Cost function stuck at local minima

It is an important question, but the answer has lots of layers to it.

For the simple case of Logistic Regression, the cost function is actually convex, so it has a single global minimum and no local minima. Once we graduate to real Neural Networks, though, that is no longer true. The cost surfaces are not convex and there can be lots of local optima.

One high level point to make is that convergence (even to a local minimum) is never guaranteed: if you pick a learning rate that is too high, you can get oscillation or even divergence. But that assumes you are using a fixed learning rate algorithm like the one Prof Ng has shown us here. There are more sophisticated versions of Gradient Descent that use adaptive techniques to control the learning rate.

But assuming you get convergence, you are correct that you may be at a local minimum. There is actually no practical way to tell whether the local minimum you found is close to the global minimum or not. This is only the first course in this series, so there are too many things to cover and Prof Ng does not go into much detail here about these issues but he will say more later. Here he just mentions that the “local minimum” problem actually turns out not to be that big a problem in general. The mathematics here gets pretty deep and is beyond the scope of this course, but here is a paper from Yann LeCun’s group which explains some mathematics showing that sufficiently complex neural networks have reasonable solutions even though loss surfaces are extremely complicated and non-convex.
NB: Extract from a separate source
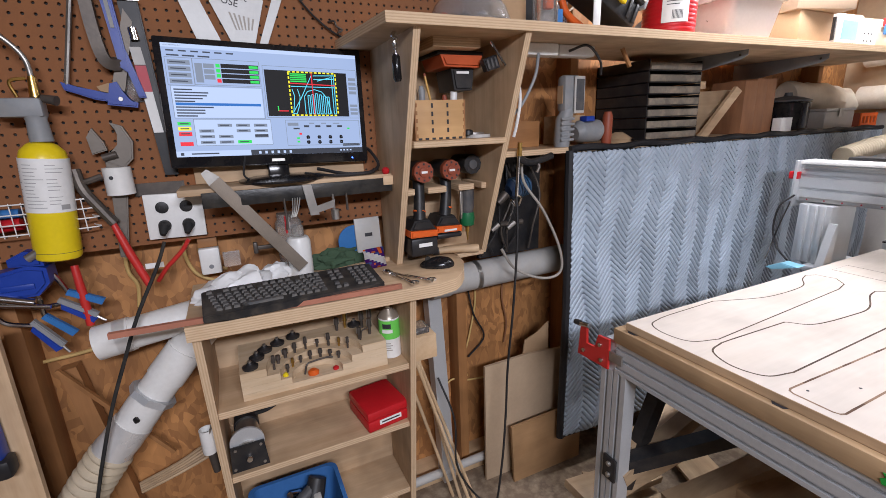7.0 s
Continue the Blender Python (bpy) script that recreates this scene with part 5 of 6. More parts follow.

The point about it being difficult to tell whether a local minimum is the global minimum is that the number of solutions that yield local minima is extremely large. Here is a thread which discusses “weight space symmetry”, which is the way to see that the solution space is extremely large. But the bigger point here is that actually finding the global minimum is probably not what you want in any case, since it would probably represent extreme overfitting on the training set. The other important point is that we don’t actually use the cost value J to assess the performance of a trained model: we use the actual prediction accuracy of the model on the training, cross validation and test datasets. Of course the cost function is critical in that the gradients of the cost function drive the back propagation process. So the function matters, but the actual J value is not really useful for anything other than as an easy proxy for whether your convergence is working or not. Another point is that the J values are not “portable” in the sense that just telling you what the J value is for one network does not make it comparable to another network and just knowing the J value doesn’t really tell you anything about the prediction accuracy by itself.

But the overall point is that the Yann LeCun paper shows that this is not really a problem for most of the deep networks we will use in practice.